La sexualidad – estoy convencido más que nunca después de una vida vivida observándola, contemplándola, viviéndola en la paz y en la fragilidad – está en el espacio del don, porque requiere dar y recibir y se coloca siempre en la relación entre los dos sujetos. La sexualidad no se reduce a la genitalidad y, por lo tanto, la capacidad de don y de acogida es más amplia de la que se lleva a cabo en la genitalidad: invierte, de hecho, a toda la persona y sus relaciones.
Por eso, la sexualidad es algo bueno y bello, pero su uso puede ser inteligente o estúpido, amante o violento, vinculado al amor o simplemente a la pulsión. La sexualidad nos impulsa a la relación con el otro, pero depende de nosotros buscar, en esta relación, el encuentro o la posesión, la sintonía o la prepotencia, el intercambio y el compartir o la posesión narcisista del otro.
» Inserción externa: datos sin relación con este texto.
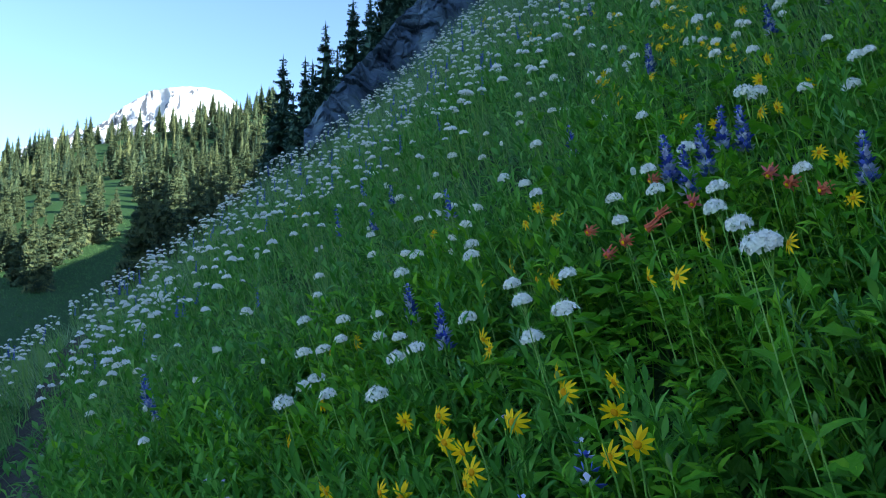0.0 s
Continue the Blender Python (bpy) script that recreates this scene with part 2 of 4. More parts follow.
# ---- terrain: bearing (degrees clockwise from +y) against the slope seen there ----
EDGE_AZ = np.array([-27.4, -24.4, -21.3, -17.9, -14.4, -10.7, -8.1, -5.4, -3, -0.6, 1.8, 4, 6.8, 11.4, 14.5, 18, 24.2, 30.3, 37.6, 43, 48, 54.5, 62, 75, 90])
EDGE_EL = np.array([0.3, 2.3, 4.6, 7.0, 9.8, 12.9, 14.4, 16.5, 18.3, 20.4, 22.4, 24.0, 25.5, 28.1, 30.2, 32.0, 33.8, 35.5, 37.4, 38.8, 40.1, 41.8, 42.7, 42.3, 39.9])
TOP_AZ = np.array([-11, -10.3, -9.6, -8.8, -8.4, -7.7, -6.9, -5.3, -3.7, -1.3, -0.5, 0.5, 3, 4.3, 5, 8.8, 11.6, 17.1, 20.5, 23, 26, 29.5, 32.6, 37.2, 40, 50, 60, 75, 95, 120])
TOP_EL = np.array([12.9, 13.5, 14.6, 14.9, 15.6, 16.9, 18.0, 19.6, 21.3, 23.4, 25.6, 26.4, 27.2, 28.6, 29.7, 32.0, 33.4, 35.3, 37.0, 38.3, 39.5, 40.5, 41.1, 42.5, 43.4, 46.0, 47.0, 47.0, 45.0, 35.0])


def reach(az):
    """How far the meadow runs before it turns over or meets rock."""
    return np.interp(az, [-180, -60, -28, -15, -8, 0, 8, 18, 30, 45, 62, 90, 180], [15, 15, 15, 16, 17, 22, 28, 36, 40, 42, 48, 60, 15])


def rise(az):
    plane = 0.827 * np.sin(np.radians(az)) + 0.38 * np.cos(np.radians(az))
    seen = np.interp(az, EDGE_AZ, np.tan(np.radians(EDGE_EL))) - 0.4 / reach(az)
    w = step(-40, -28, az) * (1 - step(88, 110, az))
    return plane * (1 - w) + seen * w


def setback(az):
    return np.interp(az, [-11, -6, 10, 20, 30, 60], [0.7, 1.6, 5, 11, 16, 16])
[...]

Podríamos decir que la castidad es el arte de no tratar nunca al otro como un objeto, porque en este caso lo “consume” y lo destruye. Arte difícil y fatigoso, que requiere tiempo: no se nace castos sino por el contrario – digámoslo claramente – se nace incestuosos, y el ejercicio de separación y de distinción nos conduce hacia una subjetividad verdadera y autónoma. La castidad confiere a las relaciones humanas una transparencia que permite a las personas reconocerse en el respeto de su ser más íntimo.
Si piensas en el encuentro sexual de los cuerpos en su desnudez y en la intimidad que se deriva de él. Cuando los cuerpos en la desnudez se encuentran y se entrelazan, se enciende un conocimiento recíproco que no es comparable con el que pueden tener el uno con el otro incluso los amigos más íntimos. Compartir el cuerpo, compartir la respiración, compartir la cama crea una unión que es “conocimiento único”, es – me atrevería a decir, citando a Juan Pablo II – “liturgia de los cuerpos”, es conocimiento de una profundidad única.
Cuando se toca un cuerpo, no se toca algo, sino a una persona, que no es objeto de placer, que no puede ser consumida, sino que es posibilidad de comunión auténtica. Sin esta comunión no es posible la castidad, sino sólo la obediencia a la pulsión, al estro, a la posesión. Escribía Rainer Maria Rilke: “No hay nada más arduo que amarse: es un trabajo, un trabajo de cada día… El amor es difícil y no es para todos”.